_GOAL OF THE EXERCISE_
Each line containing the word "that" must be reported.

[Dataset rows]
"""

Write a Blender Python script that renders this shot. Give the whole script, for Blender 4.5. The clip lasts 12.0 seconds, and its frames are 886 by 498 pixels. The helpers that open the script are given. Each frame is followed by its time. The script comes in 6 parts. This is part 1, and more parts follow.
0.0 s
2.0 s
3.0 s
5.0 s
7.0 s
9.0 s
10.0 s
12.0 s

"""
"""

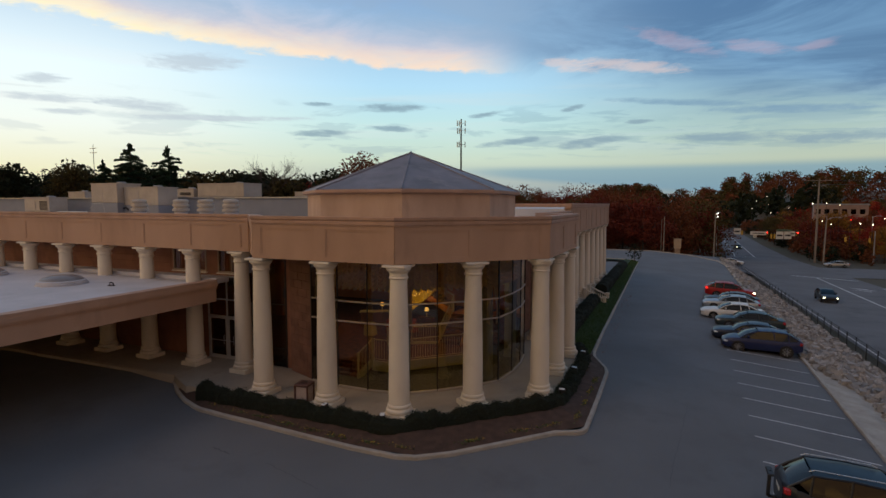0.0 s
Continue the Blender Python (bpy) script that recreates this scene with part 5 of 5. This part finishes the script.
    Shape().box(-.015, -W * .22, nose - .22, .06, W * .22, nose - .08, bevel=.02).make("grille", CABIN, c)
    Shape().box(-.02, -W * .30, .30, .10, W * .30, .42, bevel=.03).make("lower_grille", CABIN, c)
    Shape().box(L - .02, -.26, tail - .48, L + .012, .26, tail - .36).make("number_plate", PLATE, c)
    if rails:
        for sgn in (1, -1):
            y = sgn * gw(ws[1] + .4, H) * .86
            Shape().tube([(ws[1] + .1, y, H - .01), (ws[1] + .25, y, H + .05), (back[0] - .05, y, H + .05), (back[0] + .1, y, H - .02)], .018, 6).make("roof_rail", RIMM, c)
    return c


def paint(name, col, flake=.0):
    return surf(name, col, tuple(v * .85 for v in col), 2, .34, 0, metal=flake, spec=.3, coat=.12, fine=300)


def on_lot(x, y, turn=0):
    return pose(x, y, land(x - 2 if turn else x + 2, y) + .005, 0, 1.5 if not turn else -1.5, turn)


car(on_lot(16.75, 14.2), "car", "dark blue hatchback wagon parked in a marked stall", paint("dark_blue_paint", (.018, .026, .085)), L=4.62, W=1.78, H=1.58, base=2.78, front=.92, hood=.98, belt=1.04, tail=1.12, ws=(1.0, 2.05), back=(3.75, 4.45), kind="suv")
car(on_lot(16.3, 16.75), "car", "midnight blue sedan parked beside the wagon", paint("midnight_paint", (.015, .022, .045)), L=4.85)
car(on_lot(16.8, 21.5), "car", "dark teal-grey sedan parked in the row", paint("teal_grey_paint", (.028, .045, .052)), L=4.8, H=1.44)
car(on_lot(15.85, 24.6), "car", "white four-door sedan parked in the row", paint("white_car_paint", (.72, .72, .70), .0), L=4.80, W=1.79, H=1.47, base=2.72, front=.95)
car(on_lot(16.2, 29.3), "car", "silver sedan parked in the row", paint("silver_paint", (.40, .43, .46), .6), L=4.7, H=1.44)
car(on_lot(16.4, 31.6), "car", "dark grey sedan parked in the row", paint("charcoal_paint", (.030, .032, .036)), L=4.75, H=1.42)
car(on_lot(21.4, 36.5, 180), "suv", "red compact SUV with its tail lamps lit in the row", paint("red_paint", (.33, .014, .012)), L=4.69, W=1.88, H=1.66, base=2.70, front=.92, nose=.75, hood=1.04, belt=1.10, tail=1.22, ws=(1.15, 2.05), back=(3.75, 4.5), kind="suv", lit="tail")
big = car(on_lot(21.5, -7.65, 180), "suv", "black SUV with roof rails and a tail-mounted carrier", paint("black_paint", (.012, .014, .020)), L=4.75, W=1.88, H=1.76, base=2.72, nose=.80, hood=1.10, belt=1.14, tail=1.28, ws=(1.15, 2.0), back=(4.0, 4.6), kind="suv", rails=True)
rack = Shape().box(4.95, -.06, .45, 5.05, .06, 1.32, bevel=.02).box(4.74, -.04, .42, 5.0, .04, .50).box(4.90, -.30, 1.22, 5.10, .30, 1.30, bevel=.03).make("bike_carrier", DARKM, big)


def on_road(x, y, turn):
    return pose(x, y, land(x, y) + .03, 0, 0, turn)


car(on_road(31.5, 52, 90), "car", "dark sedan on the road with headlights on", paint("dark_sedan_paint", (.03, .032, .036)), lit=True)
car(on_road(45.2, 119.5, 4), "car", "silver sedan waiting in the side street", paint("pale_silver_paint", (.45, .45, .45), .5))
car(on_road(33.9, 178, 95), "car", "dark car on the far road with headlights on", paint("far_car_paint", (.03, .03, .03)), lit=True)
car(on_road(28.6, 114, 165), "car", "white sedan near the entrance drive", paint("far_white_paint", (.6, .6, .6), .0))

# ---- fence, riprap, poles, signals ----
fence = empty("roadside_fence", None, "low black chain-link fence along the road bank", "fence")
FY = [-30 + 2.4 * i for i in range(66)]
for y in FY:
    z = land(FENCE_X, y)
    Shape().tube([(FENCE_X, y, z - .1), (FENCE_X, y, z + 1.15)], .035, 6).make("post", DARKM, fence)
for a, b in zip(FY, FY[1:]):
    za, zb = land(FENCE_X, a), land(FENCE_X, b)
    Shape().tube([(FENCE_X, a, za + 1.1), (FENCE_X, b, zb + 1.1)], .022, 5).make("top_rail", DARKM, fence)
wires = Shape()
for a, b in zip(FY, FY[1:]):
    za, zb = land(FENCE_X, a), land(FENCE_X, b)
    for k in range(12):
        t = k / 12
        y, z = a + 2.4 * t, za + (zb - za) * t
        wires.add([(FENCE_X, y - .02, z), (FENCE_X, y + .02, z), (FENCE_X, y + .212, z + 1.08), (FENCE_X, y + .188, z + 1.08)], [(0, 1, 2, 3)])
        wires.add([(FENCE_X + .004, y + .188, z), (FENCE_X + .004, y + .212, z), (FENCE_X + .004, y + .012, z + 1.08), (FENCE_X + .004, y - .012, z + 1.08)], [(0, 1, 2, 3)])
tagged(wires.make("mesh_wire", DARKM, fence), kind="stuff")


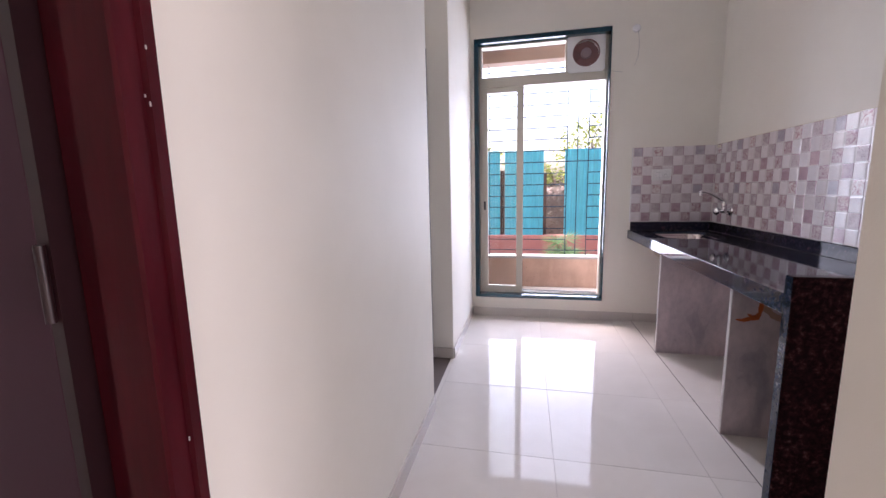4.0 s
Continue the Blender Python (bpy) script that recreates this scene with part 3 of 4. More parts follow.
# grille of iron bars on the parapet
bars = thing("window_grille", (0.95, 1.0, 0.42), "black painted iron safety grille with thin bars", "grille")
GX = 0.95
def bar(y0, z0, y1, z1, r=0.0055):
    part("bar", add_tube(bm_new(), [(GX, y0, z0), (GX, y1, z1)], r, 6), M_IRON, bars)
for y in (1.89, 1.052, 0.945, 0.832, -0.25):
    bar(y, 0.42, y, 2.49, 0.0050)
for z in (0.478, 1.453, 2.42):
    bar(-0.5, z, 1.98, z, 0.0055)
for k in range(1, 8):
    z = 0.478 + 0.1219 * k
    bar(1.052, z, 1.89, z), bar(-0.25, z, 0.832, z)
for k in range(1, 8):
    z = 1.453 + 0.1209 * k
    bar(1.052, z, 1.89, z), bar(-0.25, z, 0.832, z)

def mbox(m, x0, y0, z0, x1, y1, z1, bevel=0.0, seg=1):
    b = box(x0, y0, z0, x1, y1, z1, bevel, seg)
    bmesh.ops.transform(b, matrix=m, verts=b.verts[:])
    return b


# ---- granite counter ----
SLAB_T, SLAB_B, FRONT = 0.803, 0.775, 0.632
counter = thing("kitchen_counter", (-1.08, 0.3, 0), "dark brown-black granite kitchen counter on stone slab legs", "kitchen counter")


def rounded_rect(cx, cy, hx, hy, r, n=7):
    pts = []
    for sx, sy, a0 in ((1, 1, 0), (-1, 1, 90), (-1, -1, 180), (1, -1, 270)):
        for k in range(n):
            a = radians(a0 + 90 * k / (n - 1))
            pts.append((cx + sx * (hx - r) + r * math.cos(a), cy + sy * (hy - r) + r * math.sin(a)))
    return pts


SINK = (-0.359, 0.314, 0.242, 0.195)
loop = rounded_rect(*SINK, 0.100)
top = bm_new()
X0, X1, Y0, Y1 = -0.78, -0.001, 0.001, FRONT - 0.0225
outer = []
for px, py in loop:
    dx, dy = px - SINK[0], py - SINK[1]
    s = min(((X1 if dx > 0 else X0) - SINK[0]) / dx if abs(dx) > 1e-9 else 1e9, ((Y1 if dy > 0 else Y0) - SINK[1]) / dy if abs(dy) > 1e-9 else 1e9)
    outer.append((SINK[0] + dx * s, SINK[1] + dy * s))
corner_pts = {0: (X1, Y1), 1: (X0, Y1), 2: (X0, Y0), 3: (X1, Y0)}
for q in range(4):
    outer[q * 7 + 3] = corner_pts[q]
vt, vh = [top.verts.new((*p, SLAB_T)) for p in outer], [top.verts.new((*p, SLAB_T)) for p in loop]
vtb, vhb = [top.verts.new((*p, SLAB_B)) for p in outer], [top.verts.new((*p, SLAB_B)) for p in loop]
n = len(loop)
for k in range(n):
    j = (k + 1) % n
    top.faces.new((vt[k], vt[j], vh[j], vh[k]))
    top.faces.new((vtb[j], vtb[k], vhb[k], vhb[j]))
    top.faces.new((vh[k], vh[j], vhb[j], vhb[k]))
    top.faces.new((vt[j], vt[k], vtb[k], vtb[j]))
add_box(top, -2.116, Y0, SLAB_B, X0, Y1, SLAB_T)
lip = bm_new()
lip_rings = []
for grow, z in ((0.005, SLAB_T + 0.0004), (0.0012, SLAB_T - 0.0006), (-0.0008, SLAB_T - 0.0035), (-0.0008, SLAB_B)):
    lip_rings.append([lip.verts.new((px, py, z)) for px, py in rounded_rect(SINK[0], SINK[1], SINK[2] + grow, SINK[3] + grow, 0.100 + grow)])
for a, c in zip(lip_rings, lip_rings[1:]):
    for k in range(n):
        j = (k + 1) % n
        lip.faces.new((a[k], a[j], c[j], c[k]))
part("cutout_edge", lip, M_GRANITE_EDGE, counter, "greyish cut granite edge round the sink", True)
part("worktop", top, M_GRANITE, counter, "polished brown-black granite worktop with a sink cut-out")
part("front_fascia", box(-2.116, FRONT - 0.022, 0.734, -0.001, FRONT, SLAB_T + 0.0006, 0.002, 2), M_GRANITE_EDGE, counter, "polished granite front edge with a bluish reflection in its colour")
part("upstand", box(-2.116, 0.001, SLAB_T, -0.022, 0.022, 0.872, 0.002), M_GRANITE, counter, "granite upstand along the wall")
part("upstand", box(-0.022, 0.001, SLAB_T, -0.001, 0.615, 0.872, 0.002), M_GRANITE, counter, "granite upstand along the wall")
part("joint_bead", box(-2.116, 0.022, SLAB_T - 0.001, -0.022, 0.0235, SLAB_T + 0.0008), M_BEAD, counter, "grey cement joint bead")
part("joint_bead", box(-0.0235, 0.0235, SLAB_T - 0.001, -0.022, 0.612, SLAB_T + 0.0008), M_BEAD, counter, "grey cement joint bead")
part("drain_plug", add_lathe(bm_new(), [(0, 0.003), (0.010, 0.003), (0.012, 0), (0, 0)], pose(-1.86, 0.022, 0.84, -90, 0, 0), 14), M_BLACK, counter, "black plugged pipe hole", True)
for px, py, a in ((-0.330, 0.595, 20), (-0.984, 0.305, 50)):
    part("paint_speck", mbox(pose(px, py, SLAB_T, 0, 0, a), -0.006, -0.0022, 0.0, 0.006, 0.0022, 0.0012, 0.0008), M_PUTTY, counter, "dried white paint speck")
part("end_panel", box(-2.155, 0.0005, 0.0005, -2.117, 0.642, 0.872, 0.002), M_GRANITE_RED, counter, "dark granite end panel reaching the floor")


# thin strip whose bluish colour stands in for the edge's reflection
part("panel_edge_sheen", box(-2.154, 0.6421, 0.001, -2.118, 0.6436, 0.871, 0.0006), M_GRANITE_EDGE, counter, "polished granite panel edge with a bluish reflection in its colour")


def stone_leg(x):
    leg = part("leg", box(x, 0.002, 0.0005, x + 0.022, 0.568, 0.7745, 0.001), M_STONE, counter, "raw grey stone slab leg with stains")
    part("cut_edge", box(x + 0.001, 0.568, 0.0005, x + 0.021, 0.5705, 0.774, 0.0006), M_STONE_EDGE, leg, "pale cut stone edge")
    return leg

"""

_RESPONSE FOR THIS EXERCISE_
Write a Blender Python script that renders this shot. Give the whole script, for Blender 4.5. The clip lasts 12.0 seconds, and its frames are 886 by 498 pixels. The helpers that open the script are given. Each frame is followed by its time. The script comes in 6 parts. This is part 1, and more parts follow.
Continue the Blender Python (bpy) script that recreates this scene with part 5 of 5. This part finishes the script.
Continue the Blender Python (bpy) script that recreates this scene with part 3 of 4. More parts follow.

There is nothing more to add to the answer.